Perpetual rapid growth in the population is almost certainly required to hold the demographic structure constant (that is the relative number of people in different age categories) in the face of rising life expectancy. The ratio of people over 65 to the total population now reflects the numbers of people born over the past 100 years. To hold that ratio constant requires that population keep on rising. In the 20th century, the population of Britain increased from around 38m to around 60m-an increase of about 60 per cent. A similar rise over the 21st century would take the population to about 100m. One of the things we are not short of in Britain is people. We are short of land, we have poor transport infrastructure, pressures on the environment are immense and open space around the cities in which most people live is under threat. The idea that we need to increase the population at faster rates than in recent decades-and keep the population growing at that faster rate in perpetuity-is simply mad.

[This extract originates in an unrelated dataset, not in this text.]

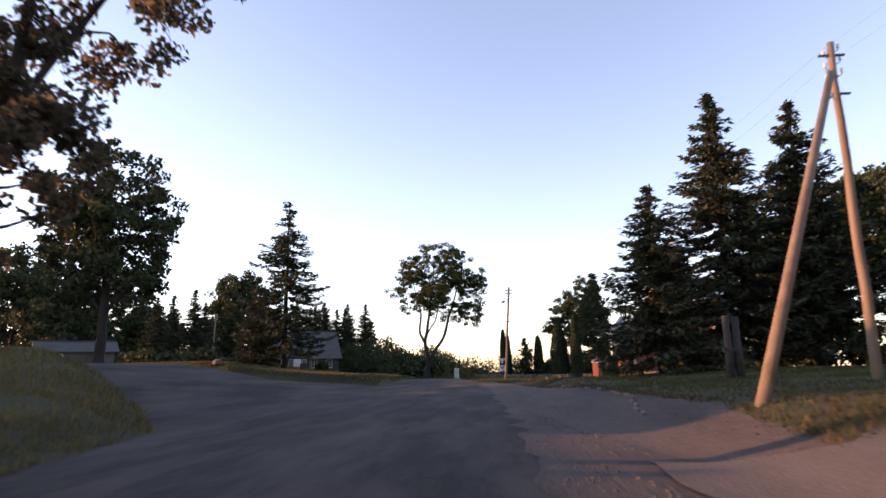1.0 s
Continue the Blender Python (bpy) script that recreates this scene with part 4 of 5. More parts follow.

A far more natural response to those who insist on seeing the "crisis" in pension provision as stemming from there being more old people is, of course, to redefine what we mean by old. Indexing the age at which people receive state pensions to life expectancy is sensible in the longer term. This would mean, say, raising the retirement age to 70, so that the fraction of people's lives that was spent in retirement would not keep on rising. That would also mean that current government proposals on pensions would look even more affordable. It is wildly implausible that a strategy of seeing Britain's population inexorably rise for ever more is a better strategy than gradually moving the retirement age in line with movements in life expectancy.